This diary entry has the alternate title of "A Dream Interrupted at Its Music."
At first, I really couldn't figure out why the political blogs, the media and the Democratic Party are still obsessed with Dean.
He bowed out, he went to a soccer dinner on the night of the Super Tuesday elections, most of his staff is gone and everything else is in hiatus until he can get his own group going in a couple of weeks.
It seems clear that, on a personal level, Howard Dean has left the building. Howard Kurtz's Washington Post article this last week and a similar one the week before in USA Today spotlighted his campaign as one being, well ... pointedly ordinary ... with your typical run-of-the-mill gaffe-prone organization led by people whose egos often put them in conflict with the goals of the campaign itself.
And yet the post-mortems, the CNN specials, the handwringing in the opinion pages continues.
So, what is the problem here?
We've all signed our loyalty oaths, given a five-spot to John Kerry, migrated our energies over to Democratic Party Meetups and the DNC/DCCC/DSCC blogs.
Why hasn't the dialogue moved on?
My guess is:
We all got stopped short. No, not just on the level of Howard Dean's defeats in Iowa and in New Hampshire. We got stopped short on something that really only marginally had to do with Gov. Dean.
We got stopped short on taking care of the business of revitalizing the Democratic Party and it happened because the business of defeating George Bush was so urgent that primary voters did not want to take a risk. That risk was running an unknown, firey former Vermont Governor against what we know will be the best-funded and least ethical presidential candidacy in history.
The media never knew who Howard Dean's core supporters were. We were not pot-smoking college kids. We were not hippies, social drop-outs, pie-in-the sky Nirvana dreamers. I don't even think of myself as a Progressive, although I know some other Dean supporters do.
Maybe this is because we found it hard to characterize who we were ourselves. But when I read something posted on Daily Kos by NYCO or PaulDem or others, I see my own sentiment in their words and know that there is something common that brought us together that I'm not sure I can describe.
Remember early 2003? I was among the many people out there who were scouring the Internet for information, for an organization and for a candidate who I believe who stridently and passionately stand up to what I saw George Bush doing to our country.
We were like a huge mass of energy unleashed, obsessively clicking the refresh button on sites like Eschaton and Daily Kos, trying to somehow connect with all of the information about the economy and about the Iraq War that the media stubbornly refused to provide. We waited with baited breath for the next Krugman article. We despaired as our party leadership voted with Bush on taxes for the wealthy and a unilateral (yes, it was one) invasion of Iraq.
Howard Dean did not start a movement. He did not come to us and organize us and turn us into a political force. The force was already there.
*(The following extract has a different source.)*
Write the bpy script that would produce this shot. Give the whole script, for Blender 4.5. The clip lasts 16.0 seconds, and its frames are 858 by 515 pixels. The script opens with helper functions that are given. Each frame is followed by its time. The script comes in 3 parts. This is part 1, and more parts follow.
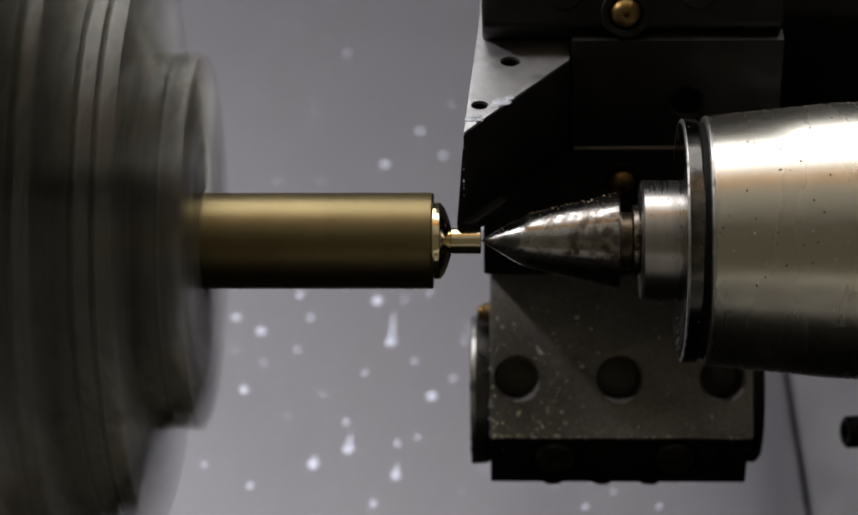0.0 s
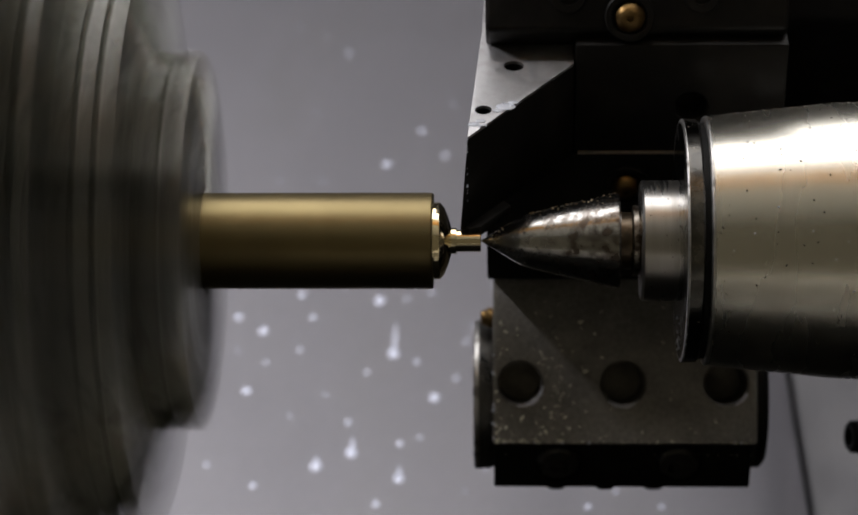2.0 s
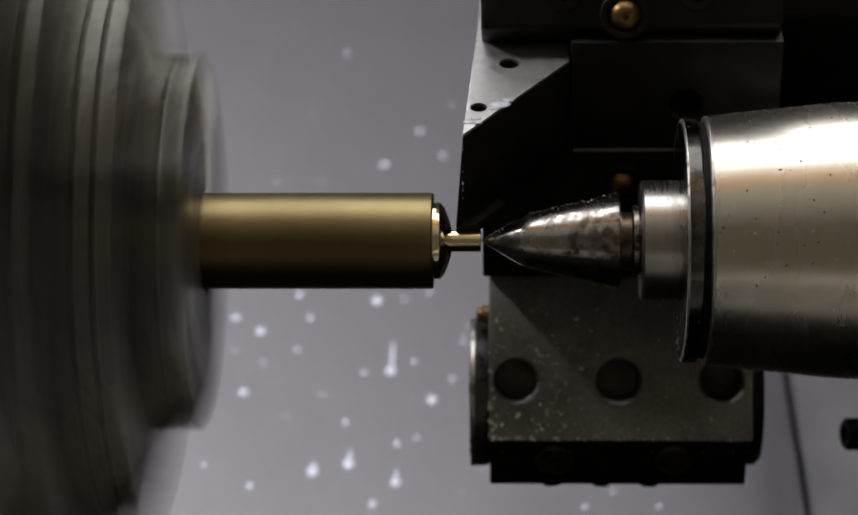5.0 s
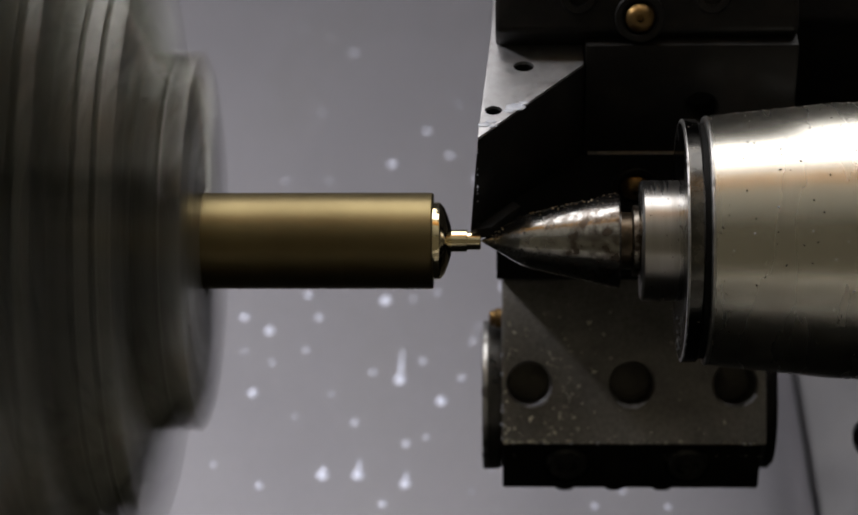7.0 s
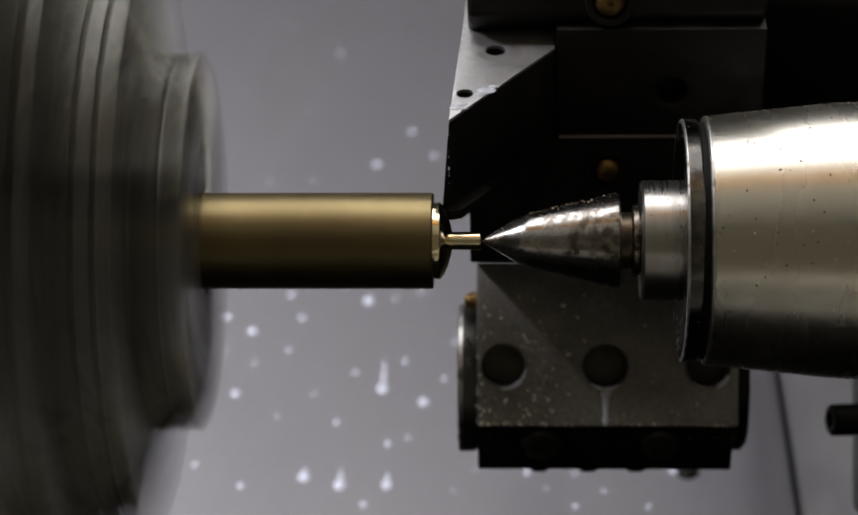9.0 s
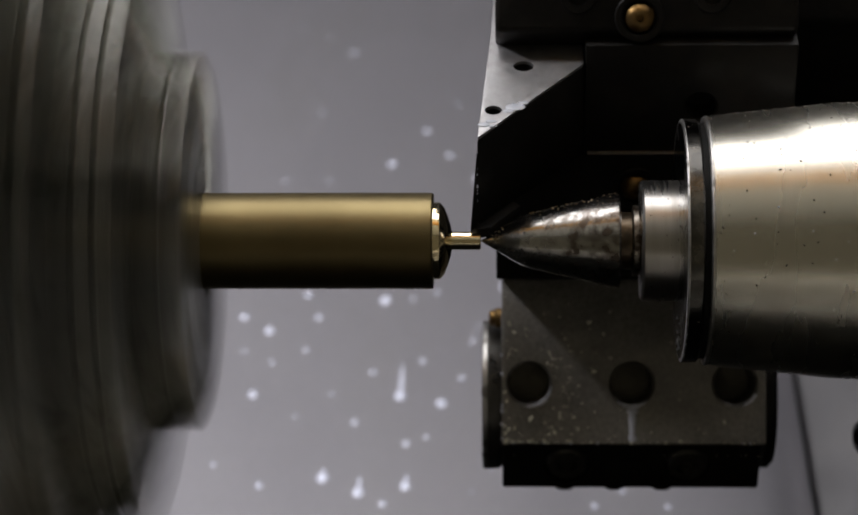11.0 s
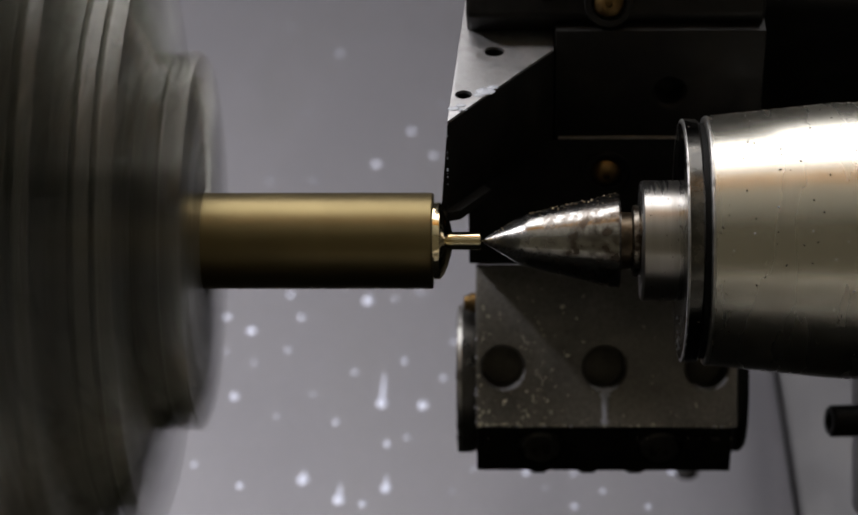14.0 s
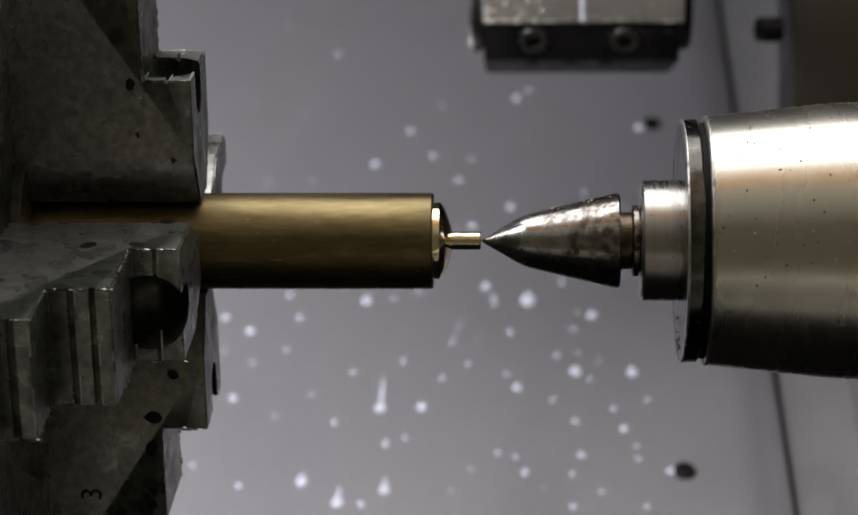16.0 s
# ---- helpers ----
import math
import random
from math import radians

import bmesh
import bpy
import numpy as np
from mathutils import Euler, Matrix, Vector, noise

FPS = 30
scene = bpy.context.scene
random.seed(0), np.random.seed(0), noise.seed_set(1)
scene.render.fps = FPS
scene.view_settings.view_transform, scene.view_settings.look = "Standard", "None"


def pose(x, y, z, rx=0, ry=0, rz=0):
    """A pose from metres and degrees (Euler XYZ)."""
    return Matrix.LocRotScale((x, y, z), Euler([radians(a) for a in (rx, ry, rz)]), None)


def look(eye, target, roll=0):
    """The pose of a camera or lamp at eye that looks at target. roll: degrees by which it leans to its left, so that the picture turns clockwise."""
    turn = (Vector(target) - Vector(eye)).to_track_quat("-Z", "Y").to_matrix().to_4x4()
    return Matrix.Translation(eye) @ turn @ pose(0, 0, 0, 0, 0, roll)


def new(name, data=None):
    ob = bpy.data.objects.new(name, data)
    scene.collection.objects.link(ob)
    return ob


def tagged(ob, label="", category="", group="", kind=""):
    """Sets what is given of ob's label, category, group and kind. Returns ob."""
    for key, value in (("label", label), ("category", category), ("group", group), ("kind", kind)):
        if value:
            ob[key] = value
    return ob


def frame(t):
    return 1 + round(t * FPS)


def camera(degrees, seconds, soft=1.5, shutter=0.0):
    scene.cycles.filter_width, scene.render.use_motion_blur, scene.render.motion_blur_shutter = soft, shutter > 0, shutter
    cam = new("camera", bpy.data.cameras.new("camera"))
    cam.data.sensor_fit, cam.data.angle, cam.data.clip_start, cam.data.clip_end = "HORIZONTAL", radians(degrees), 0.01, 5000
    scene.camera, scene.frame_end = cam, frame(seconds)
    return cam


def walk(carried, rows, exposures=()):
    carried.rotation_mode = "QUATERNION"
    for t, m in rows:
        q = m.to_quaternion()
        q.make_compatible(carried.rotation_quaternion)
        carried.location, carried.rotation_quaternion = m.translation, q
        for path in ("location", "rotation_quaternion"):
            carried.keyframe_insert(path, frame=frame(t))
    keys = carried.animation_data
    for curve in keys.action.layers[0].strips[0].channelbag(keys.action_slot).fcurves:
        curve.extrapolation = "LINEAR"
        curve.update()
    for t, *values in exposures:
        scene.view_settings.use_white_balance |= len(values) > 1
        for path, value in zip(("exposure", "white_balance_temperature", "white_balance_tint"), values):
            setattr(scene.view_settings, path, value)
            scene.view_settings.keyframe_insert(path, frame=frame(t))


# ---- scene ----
# ---- camera ----
cam = camera(21.147, 16.0, soft=1.6, shutter=1.0)
EYE = (0.02214, -0.59618, -0.00433)
walk(cam, [(0.0, look(EYE, (0.0, 0.0, -0.00433))), (16.0, look(EYE, (0.0, 0.0, -0.00433)))])
cam.data.dof.use_dof = True
cam.data.dof.focus_distance = 0.562
cam.data.dof.aperture_fstop = 18.0

# ---- light ----
MM = 0.001
world = bpy.data.worlds.new("workshop_world")
scene.world = world
world.use_nodes = True
world.node_tree.nodes["Background"].inputs[0].default_value = (1.0, 0.88, 0.60, 1)
world.node_tree.nodes["Background"].inputs[1].default_value = 0.09


def area(name, eye, target, sx, sy, watts, colour, spread=180):
    data = bpy.data.lights.new(name, "AREA")
    data.shape, data.size, data.size_y, data.energy, data.color = "RECTANGLE", sx, sy, watts, colour
    data.spread = radians(spread)
    ob = new(name, data)
    ob.matrix_world = look(eye, target)
    return ob


area("work_light_glow", (-0.42, -0.14, 0.43), (-0.463, 0.35, 0.086), 0.10, 0.08, 6.4, (0.97, 0.95, 0.98), 140)
area("tube_light_glow", (0.045, -0.02, 0.50), (0.045, -0.019, 0.0), 0.65, 0.38, 1.54, (0.98, 0.97, 0.99))
scene.view_settings.exposure = 0.0


# ---- mesh helpers ----
def part(name, bm, material, parent=None, label="", smooth=True):
    mesh = bpy.data.meshes.new(name)
    bmesh.ops.recalc_face_normals(bm, faces=bm.faces)
    bm.to_mesh(mesh)
    bm.free()
    return mesh_part(name, mesh, material, parent, label, smooth)


def mesh_part(name, mesh, material, parent=None, label="", smooth=True):
    mesh.materials.clear()
    mesh.materials.append(material)
    if smooth:
        mesh.shade_smooth()
        mesh.set_sharp_from_angle(angle=radians(32))
    ob = new(name, mesh)
    if parent is not None:
        ob.parent = parent
    if label:
        ob["label"] = label
    return ob


def revolve(pts, n=96, axis="x", close=True):
    """A turned body from (place along the axis, radius) pairs in millimetres."""
    bm = bmesh.new()
    rings = []
    for a, r in pts:
        ring = []
        for i in range(n):
            c, s = math.cos(2 * math.pi * i / n), math.sin(2 * math.pi * i / n)
            v = {"x": (a, r * c, r * s), "y": (r * c, a, r * s), "z": (r * c, r * s, a)}[axis]
            ring.append(bm.verts.new([q * MM for q in v]))
        rings.append(ring)
    for p, q in zip(rings, rings[1:]):
        for i in range(n):
            bm.faces.new((p[i], p[(i + 1) % n], q[(i + 1) % n], q[i]))
    if close:
        bm.faces.new(rings[0])
        bm.faces.new(rings[-1])
    return bm


def prism(poly, lo, hi, axis="x", bevel=0.0, segments=2):
    """A polygon in millimetres drawn out along an axis: x takes (y, z) pairs, y takes (x, z), z takes (x, y)."""
    bm = bmesh.new()
    ends = []
    for a in (lo, hi):
        row = []
        for p, q in poly:
            v = {"x": (a, p, q), "y": (p, a, q), "z": (p, q, a)}[axis]
            row.append(bm.verts.new([w * MM for w in v]))
        ends.append(row)
    bm.faces.new(ends[0])
    bm.faces.new(ends[1])
    n = len(poly)
    for i in range(n):
        bm.faces.new((ends[0][i], ends[0][(i + 1) % n], ends[1][(i + 1) % n], ends[1][i]))
    bmesh.ops.recalc_face_normals(bm, faces=bm.faces)
    if bevel:
        bmesh.ops.bevel(bm, geom=bm.edges[:], offset=bevel * MM, segments=segments, affect="EDGES", profile=0.5, clamp_overlap=True)
    return bm


def box(x0, x1, y0, y1, z0, z1, bevel=0.6, segments=2):
    return prism([(y0, z0), (y1, z0), (y1, z1), (y0, z1)], x0, x1, "x", bevel, segments)


def turned(bm, m):
    bmesh.ops.transform(bm, matrix=m, verts=bm.verts)
    return bm


def along(bm, place, way):
    """Moves a body turned about z to a place, its z along way."""
    q = Vector(way).to_track_quat("Z", "Y").to_matrix().to_4x4()
    return turned(bm, Matrix.Translation([w * MM for w in place]) @ q)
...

We discovered him, we made his campaign and we made his candidacy because we thought he had the best chance of furthering our goals.
But our goals and our dreams were interrupted by something that we did not predict: Our energy incited a wildfire of passion among Democratic voters. Our disappointment, anger and fears about what the Bush Administration was doing to the country percolated down to their level, out through the grassroots and into the constituency as a whole.
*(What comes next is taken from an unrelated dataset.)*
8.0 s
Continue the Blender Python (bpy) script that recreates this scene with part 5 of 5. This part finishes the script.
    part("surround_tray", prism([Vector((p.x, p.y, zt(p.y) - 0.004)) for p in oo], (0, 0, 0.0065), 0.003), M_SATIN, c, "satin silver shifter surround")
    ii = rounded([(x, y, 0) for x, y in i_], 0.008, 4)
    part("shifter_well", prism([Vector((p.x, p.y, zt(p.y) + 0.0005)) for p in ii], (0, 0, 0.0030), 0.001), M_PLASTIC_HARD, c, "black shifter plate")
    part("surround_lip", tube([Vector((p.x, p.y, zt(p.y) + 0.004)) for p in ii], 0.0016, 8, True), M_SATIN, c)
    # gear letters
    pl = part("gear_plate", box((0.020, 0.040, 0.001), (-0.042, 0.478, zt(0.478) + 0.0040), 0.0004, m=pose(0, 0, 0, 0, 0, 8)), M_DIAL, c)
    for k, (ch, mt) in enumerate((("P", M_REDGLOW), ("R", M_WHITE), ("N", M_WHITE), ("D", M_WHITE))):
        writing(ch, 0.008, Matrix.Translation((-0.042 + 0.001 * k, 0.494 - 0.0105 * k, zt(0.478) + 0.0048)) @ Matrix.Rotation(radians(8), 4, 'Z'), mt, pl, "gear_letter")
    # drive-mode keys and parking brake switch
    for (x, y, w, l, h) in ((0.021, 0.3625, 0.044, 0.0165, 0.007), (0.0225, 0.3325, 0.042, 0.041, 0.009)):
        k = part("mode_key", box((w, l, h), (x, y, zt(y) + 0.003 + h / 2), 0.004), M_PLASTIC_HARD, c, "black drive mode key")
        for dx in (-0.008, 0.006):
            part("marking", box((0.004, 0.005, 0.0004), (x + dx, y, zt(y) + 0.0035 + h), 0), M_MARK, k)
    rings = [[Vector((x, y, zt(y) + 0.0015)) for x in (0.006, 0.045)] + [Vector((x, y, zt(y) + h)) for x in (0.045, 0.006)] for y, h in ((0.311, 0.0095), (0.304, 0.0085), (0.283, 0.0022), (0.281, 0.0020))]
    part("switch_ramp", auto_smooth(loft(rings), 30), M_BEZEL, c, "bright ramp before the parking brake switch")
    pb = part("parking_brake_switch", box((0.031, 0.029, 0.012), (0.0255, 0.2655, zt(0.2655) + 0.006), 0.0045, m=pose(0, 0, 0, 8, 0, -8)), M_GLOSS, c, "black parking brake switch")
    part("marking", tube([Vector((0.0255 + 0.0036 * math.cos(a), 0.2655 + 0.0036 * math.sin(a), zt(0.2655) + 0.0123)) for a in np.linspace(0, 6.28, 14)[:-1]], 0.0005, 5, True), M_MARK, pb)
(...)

Once we convinced the mainstream of the peril that the Bush Administration presents to our nation, defeating Bush became their top priority. Revitalizing the party, they thought, can wait for a time when the danger has subsided.
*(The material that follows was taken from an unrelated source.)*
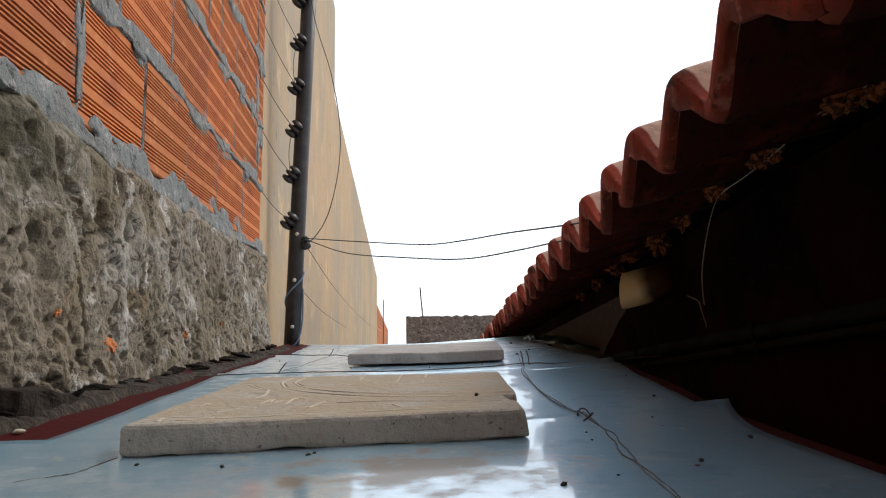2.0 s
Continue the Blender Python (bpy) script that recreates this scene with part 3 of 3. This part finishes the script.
cross_near = wire("cross_wire", [(-0.425, 1.475), (-0.333, 1.55), (-0.255, 1.575), (-0.147, 1.585), (0.056, 1.572), (0.25, 1.600), (0.335, 1.64), (0.418, 1.58), (0.545, 1.572), (0.64, 1.50, 0.01)], 0.0013, WIRE, "steel wire stretched across the metal roof", 0.005, 0.004)
cross_far = wire("cross_wire", [(-0.425, 2.36), (-0.291, 2.289), (-0.202, 2.286), (-0.138, 2.20), (-0.09, 2.15)], 0.0014, WIRE, "steel wire stretched across the metal roof", 0.006, 0.003)
wire("loose_wire", [(-0.255, 0.645), (-0.262, 0.605), (-0.267, 0.582), (-0.28, 0.57), (-0.291, 0.563), (-0.303, 0.541), (-0.296, 0.506), (-0.311, 0.493), (-0.307, 0.474)], 0.0009, WIRE, "thin loose wire leaving the slab's corner", 0.004, 0.002)
wire("thin_wire", [(-0.254, 1.591), (-0.262, 1.68), (-0.24, 1.80), (-0.229, 2.003), (-0.215, 2.12), (-0.202, 2.286), (-0.20, 2.5), (-0.225, 2.85), (-0.236, 3.19)], 0.0007, WIRE, "hair-thin wire lying along the metal roof", 0.004, 0.006)
wire("thin_wire", [(0.30, 2.45), (0.33, 2.7), (0.31, 2.95), (0.36, 3.2)], 0.0008, DARK_WIRE, "hair-thin wire lying along the metal roof", 0.004, 0.004)
for x in (0.328, 0.343):
    wire("twisted_end", [(x, 1.60, 0.0), (x + 0.002, 1.62, 0.02), (x, 1.63, 0.034)], 0.0014, WIRE, "", 0.003, parent=cross_near)
wire("twisted_end", [(-0.262, 1.57, 0.0), (-0.255, 1.578, 0.012), (-0.245, 1.585, 0.026)], 0.0014, WIRE, "", 0.003, parent=cross_near)
wire("twisted_end", [(-0.208, 2.28, 0.0), (-0.20, 2.285, 0.012), (-0.195, 2.29, 0.024)], 0.0014, WIRE, "", 0.003, parent=cross_far)

# ---- specks and droppings ----
SPECKS = [(-0.148, 0.463, 4), (-0.150, 0.428, 5), (-0.145, 0.592, 4), (-0.075, 0.629, 4), (-0.070, 0.636, 4), (0.004, 0.427, 5), (0.010, 0.428, 5), (0.133, 0.487, 5), (0.125, 0.425, 4), (0.163, 0.408, 4),
          (0.166, 0.381, 5), (0.264, 0.535, 4), (0.182, 0.506, 2), (0.385, 0.929, 4), (-0.225, 0.612, 3), (0.352, 0.614, 4), (0.205, 0.648, 2), (0.212, 0.69, 2), (0.559, 1.511, 3), (0.312, 0.757, 2), (0.45, 1.22, 3),
          (0.39, 2.0, 6), (0.44, 2.4, 6), (0.5, 2.7, 7), (0.42, 2.9, 6), (0.55, 3.1, 7), (0.28, 3.0, 6), (-0.1, 1.7, 4), (0.1, 1.66, 4), (0.24, 1.70, 4), (-0.33, 2.0, 4), (0.35, 2.25, 6), (0.47, 2.2, 6), (0.2, 2.6, 5)]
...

So, now we have John Kerry. I find him just about as exciting as a paving stone. But he's safe and he's experienced and he has no trouble "doing what it takes" to win an election. I believe he will be our next president. I am prepared to soak his campaign in cash and do whatever it takes to get him elected.
But our dream of revitalizing the party, the dream interrupted, lives on. Don't tell us that we need another unity movement, another unity event, to "get over it," to "get on message" or whatever. Despite the popular paranoia, Dean supporters are, overwhelmingly, going to get out the vote for Kerry in November.
But the dialogue, the "Dean Dialogue" or the "Change for America Dialogue" or whatever else you want to call it is not going to go away until the business of revitalizing our party is completed.